_Stated task_. Each line of the data that includes the string "with" is to be copied out.

━━━━━ Provided data ━━━━━

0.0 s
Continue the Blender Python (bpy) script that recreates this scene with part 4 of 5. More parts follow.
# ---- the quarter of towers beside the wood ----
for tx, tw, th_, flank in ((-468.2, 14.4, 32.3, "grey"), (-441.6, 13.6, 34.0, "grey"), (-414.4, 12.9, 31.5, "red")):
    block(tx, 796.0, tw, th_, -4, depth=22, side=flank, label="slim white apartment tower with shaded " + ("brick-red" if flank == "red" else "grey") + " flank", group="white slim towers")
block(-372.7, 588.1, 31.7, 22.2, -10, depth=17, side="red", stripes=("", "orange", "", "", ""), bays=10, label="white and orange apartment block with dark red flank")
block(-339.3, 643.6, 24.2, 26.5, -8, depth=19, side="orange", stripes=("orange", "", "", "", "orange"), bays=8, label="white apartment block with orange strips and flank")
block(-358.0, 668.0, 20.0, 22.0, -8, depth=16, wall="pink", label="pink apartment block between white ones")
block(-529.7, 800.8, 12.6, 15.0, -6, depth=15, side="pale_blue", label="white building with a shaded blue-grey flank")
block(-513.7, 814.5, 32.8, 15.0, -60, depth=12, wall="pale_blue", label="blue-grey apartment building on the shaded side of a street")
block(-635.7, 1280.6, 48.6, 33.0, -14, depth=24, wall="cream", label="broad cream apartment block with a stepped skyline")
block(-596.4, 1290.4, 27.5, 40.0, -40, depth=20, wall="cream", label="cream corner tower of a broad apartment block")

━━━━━

_Correct answer_.
Continue the Blender Python (bpy) script that recreates this scene with part 4 of 5. More parts follow.
    block(tx, 796.0, tw, th_, -4, depth=22, side=flank, label="slim white apartment tower with shaded " + ("brick-red" if flank == "red" else "grey") + " flank", group="white slim towers")
block(-372.7, 588.1, 31.7, 22.2, -10, depth=17, side="red", stripes=("", "orange", "", "", ""), bays=10, label="white and orange apartment block with dark red flank")
block(-339.3, 643.6, 24.2, 26.5, -8, depth=19, side="orange", stripes=("orange", "", "", "", "orange"), bays=8, label="white apartment block with orange strips and flank")
block(-529.7, 800.8, 12.6, 15.0, -6, depth=15, side="pale_blue", label="white building with a shaded blue-grey flank")
block(-635.7, 1280.6, 48.6, 33.0, -14, depth=24, wall="cream", label="broad cream apartment block with a stepped skyline")